If you are thinking I am a horrible person for admitting this, that’s fine. You are partly right. Lol.
Post # 8
Sure! I think it’s inevitable (unless you’re having a reaalllyyy small wedding) to wind up with a few less-than-favorite people. Mine are a couple of obnoxious cousins and coworkers. I’ve also got another category: people I love but who drive me wacky. No shortage of them either, unfortunately. Just sent invites this week, so it’ll be interesting to see who comes.
@serasvictoria: Thanks for the drop-kick visual. Wheee!
Post # 9
I have one girl on my list (gf of a friend of FI) who I would not care if she fell off the face of the earth never to be seen again. She’s a horrible person, negative, disgusting, crass, crude and nasty. She cheated on FI’s friend many times, and he’s only too happy to have her back, kisses the ground she walks on. She broke up with him so that she could “hook up with other guys in college” and posted it all over her facebook for him to read about, and then TEXTED him that she was ready to get back together after some guy made her feel like a sl*t. I can’t friggen stand her, and hope to god she doesn’t come, but if she doesn’t come, he won’t. Which sucks.
Post # 10
Hahaha you guys are funny! I felt obligated to invite someone (our friendship just really isnt the same) well she rsvp YES, told my friends she was coming, I paid $70 for her then an hour before my wedding she canceled via text. I could have choked her. I could have invited someone I really wanted there. Dont invite people you dont want… who cares if they get upset… its your day.. I wish I would have followed that…
Post # 11
There’s a person who at one time was in the running to my FI’s best man. Then, he and his wife became total *******, and I can’t go into what actually happened, but let’s just say they’ve been talking S*** about me and treating Fiance like he doesn’t exist. I can’t go into the nitty gritty details I so desperately want to yell out about. The ones which really make me want to not invite them, but we WILL be the bigger people. Other people have said they’ve got my back and are getting tired of their S*** So, whatever… She told a groomsmen’s wife she wasn’t going to come… We’ll invite them, than she can decide what she wasn’t to do. If they decide not too, awesome, I’ll be beyond happy. If they do come, I’ll say “Hi, hope you have a great time” and walk away. Afterwards, I know she will also be talking s*** about our wedding, “Oh my gosh, really, these invites came from Michaels! And I’m sorry, but plain cotton table cloths and no chiavari chairs!?” Lol
Ugh, just thinking of this stresses me out, but I’m glad we’re talking about it! I’m also glad to know I’m not alone.
Post # 12
YES!!!! and that person is getting married 2 weeks before me, I don’t want to go to his wedding EITHER but Fiance is insisting 🙁 he doesn’t get that this guy is the crappiest friend there could be. BOO.

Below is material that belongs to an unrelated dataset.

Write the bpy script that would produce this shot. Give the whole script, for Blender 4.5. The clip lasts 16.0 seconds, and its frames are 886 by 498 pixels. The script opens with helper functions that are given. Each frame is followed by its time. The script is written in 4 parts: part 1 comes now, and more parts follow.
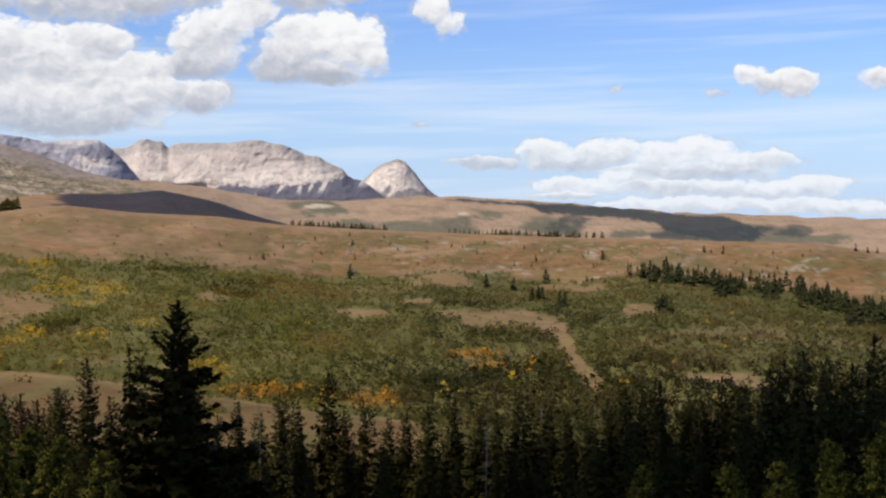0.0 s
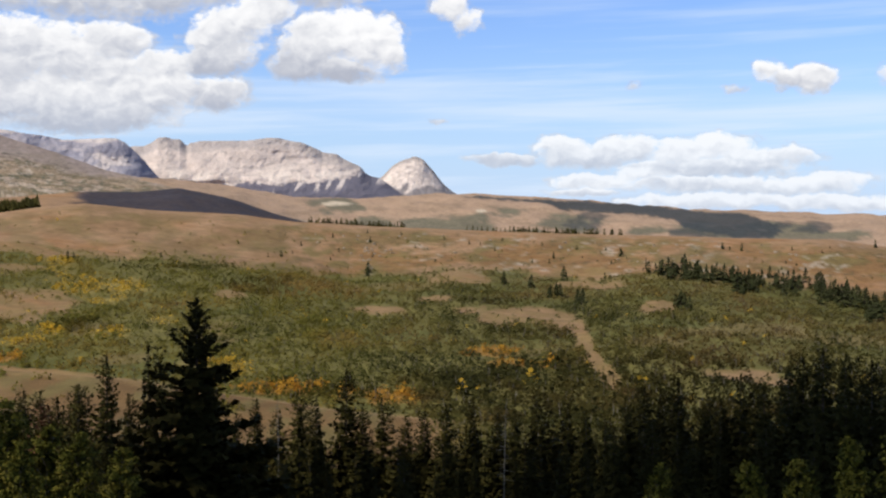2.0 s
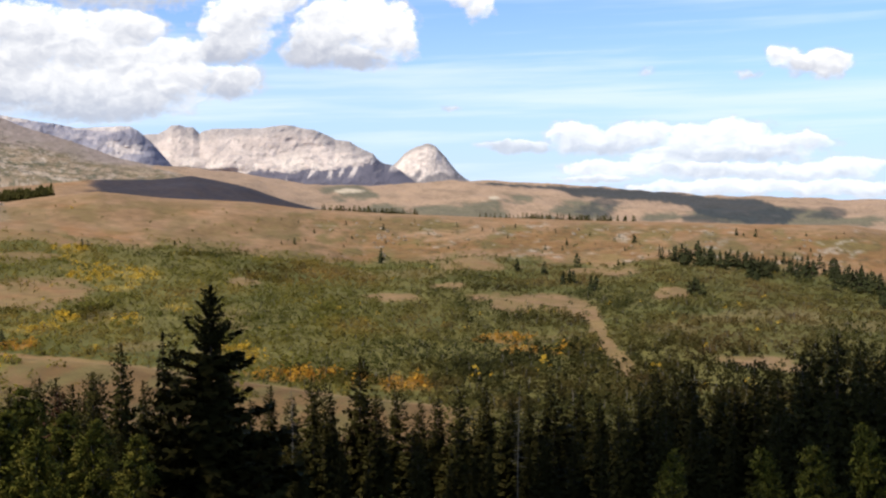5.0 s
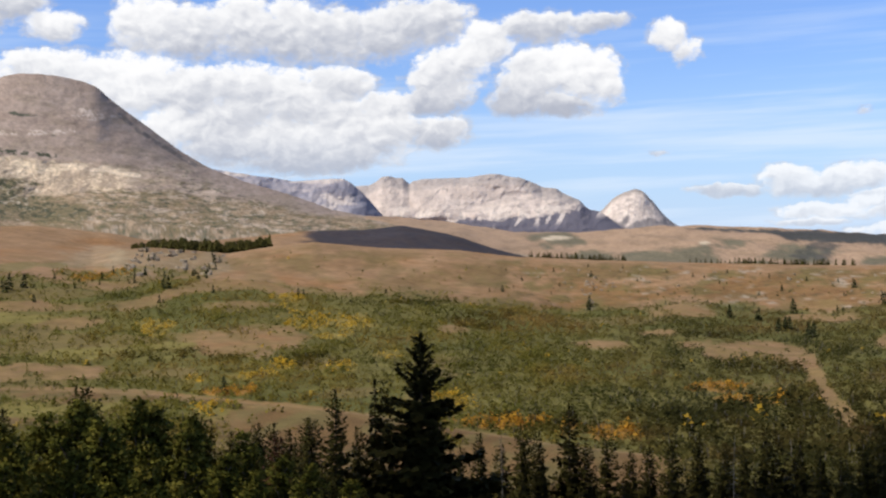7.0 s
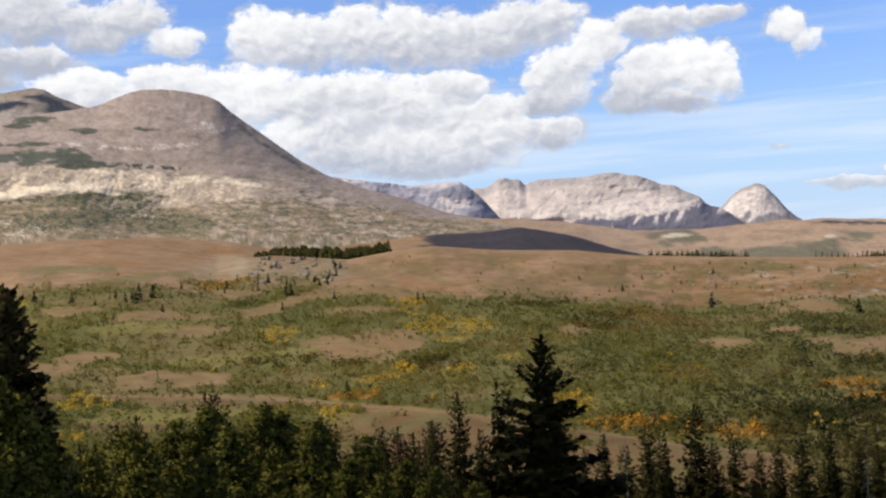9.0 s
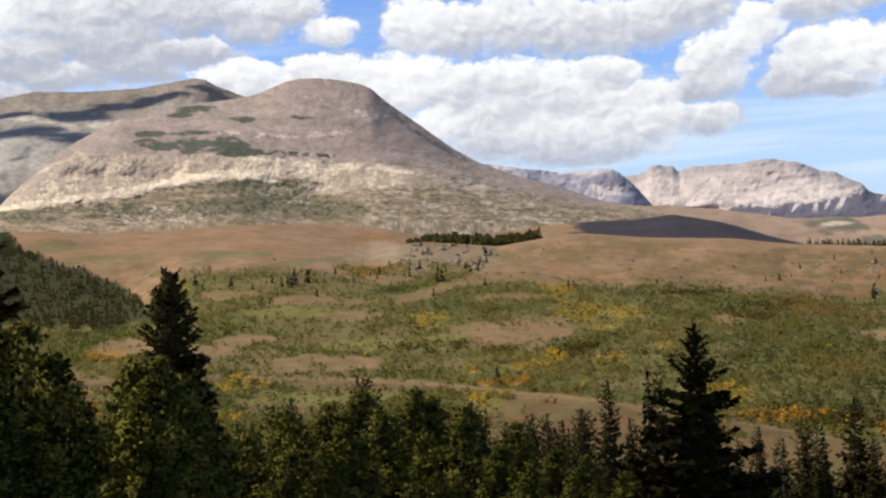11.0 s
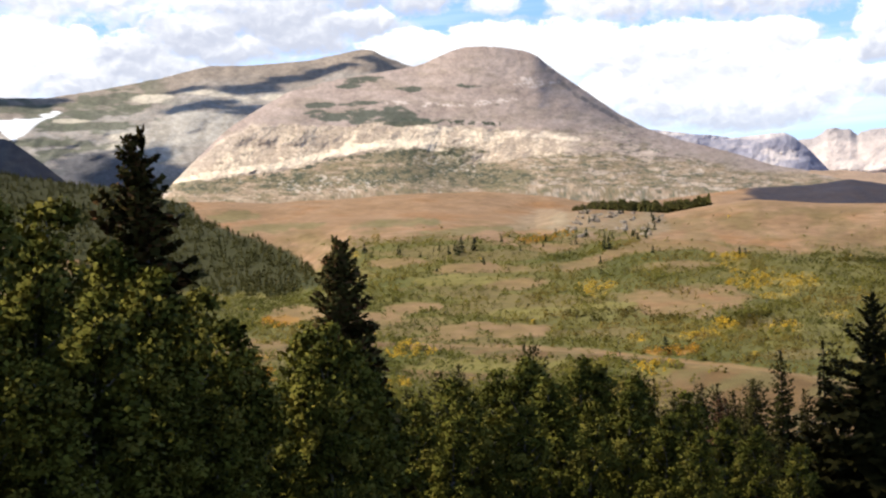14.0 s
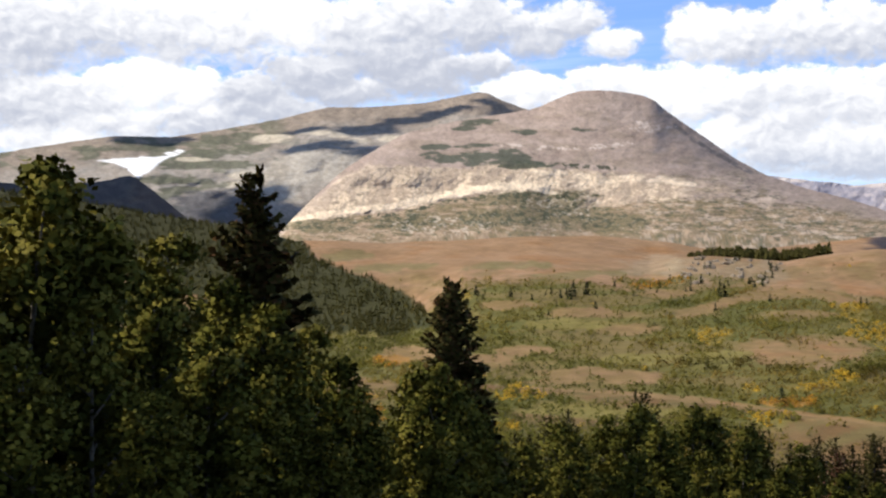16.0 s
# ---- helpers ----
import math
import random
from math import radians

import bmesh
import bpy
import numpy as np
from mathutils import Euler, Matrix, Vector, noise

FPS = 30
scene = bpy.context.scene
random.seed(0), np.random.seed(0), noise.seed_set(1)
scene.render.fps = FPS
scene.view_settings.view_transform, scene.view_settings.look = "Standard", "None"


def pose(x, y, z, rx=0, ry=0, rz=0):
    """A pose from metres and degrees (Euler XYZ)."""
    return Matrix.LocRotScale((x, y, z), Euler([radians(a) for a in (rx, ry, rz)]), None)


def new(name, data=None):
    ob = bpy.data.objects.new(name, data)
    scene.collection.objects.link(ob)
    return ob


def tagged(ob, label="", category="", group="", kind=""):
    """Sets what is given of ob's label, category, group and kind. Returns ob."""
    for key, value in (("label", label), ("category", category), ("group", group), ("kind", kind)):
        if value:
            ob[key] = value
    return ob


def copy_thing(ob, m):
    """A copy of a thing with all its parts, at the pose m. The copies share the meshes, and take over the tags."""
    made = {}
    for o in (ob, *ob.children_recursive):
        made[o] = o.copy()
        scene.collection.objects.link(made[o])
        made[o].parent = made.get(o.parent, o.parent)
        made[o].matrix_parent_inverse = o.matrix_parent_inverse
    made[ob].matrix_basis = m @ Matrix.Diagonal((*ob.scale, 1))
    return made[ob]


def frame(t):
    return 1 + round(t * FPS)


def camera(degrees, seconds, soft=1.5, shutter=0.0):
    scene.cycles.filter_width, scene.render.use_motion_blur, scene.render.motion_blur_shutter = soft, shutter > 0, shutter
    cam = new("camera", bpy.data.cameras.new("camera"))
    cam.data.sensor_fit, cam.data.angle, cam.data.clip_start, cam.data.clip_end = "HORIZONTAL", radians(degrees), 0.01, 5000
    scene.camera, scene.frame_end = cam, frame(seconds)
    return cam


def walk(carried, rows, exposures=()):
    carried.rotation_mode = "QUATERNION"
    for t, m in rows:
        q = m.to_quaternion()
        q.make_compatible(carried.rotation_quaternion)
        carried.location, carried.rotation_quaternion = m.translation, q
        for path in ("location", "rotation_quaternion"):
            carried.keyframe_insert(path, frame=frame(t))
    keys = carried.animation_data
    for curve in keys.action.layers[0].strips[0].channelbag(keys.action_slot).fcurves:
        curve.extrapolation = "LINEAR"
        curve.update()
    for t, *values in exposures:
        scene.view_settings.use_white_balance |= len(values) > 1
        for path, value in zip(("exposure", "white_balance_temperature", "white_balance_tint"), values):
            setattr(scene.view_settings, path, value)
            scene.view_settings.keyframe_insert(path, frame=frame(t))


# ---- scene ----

Oh, and an aunt that I’m ready to tell to go rot in hell 😛 I’m so tired of doing “the right thing”!
Post # 13
Yes, me too! I’m a supervisor at work and I over see 55 people. I like some of them, but not all, but it’s either “invite all or invite none,” you know, for political reasons – can’t have favorites among your staff! I’d rather invite all to see the few I like than not at all.
@marlew – I’m also inviting someone getting married 2 weeks before me. I think we’re more like “frenemies” only because there’s a bit of competition among us. It’s stressing me out b/c we have the same circle of friends and I don’t want them to feel like when they come to our wedding, they’ll say, “Oh, that looks like so-and-so’s wedding, or so-and-so had this at her wedding too…”
Post # 14
Ugh! i cannot agree more with you bees! I have an uncle i cannot even stand looking at in a picture. he drinks alot then he starts talking crap about everyone and becomes really obnoxious.
i have an aunt from out of town whom we invited that talked so much crap about Fiance and me when we bought our house that i kind of hope she doesnt come! :/ i hate that i feel this way but i completely agree with you marlew, i’m tired of doing the right thing!
Post # 15
I have a Future Sister-In-Law that gets on my nerves that is in my wedding. I have prayed and took many deep breathes. You will be ok.
Post # 16
There are few in my husbands family that I could have done without.. but no one I really really dislike. He has a friend that went to college with us who I have a real problem with and I put my foot down. I understood that hubs wanted him there but seeing him would have made me more unhappy than it would have made him happy, so he didn’t push too hard on that one.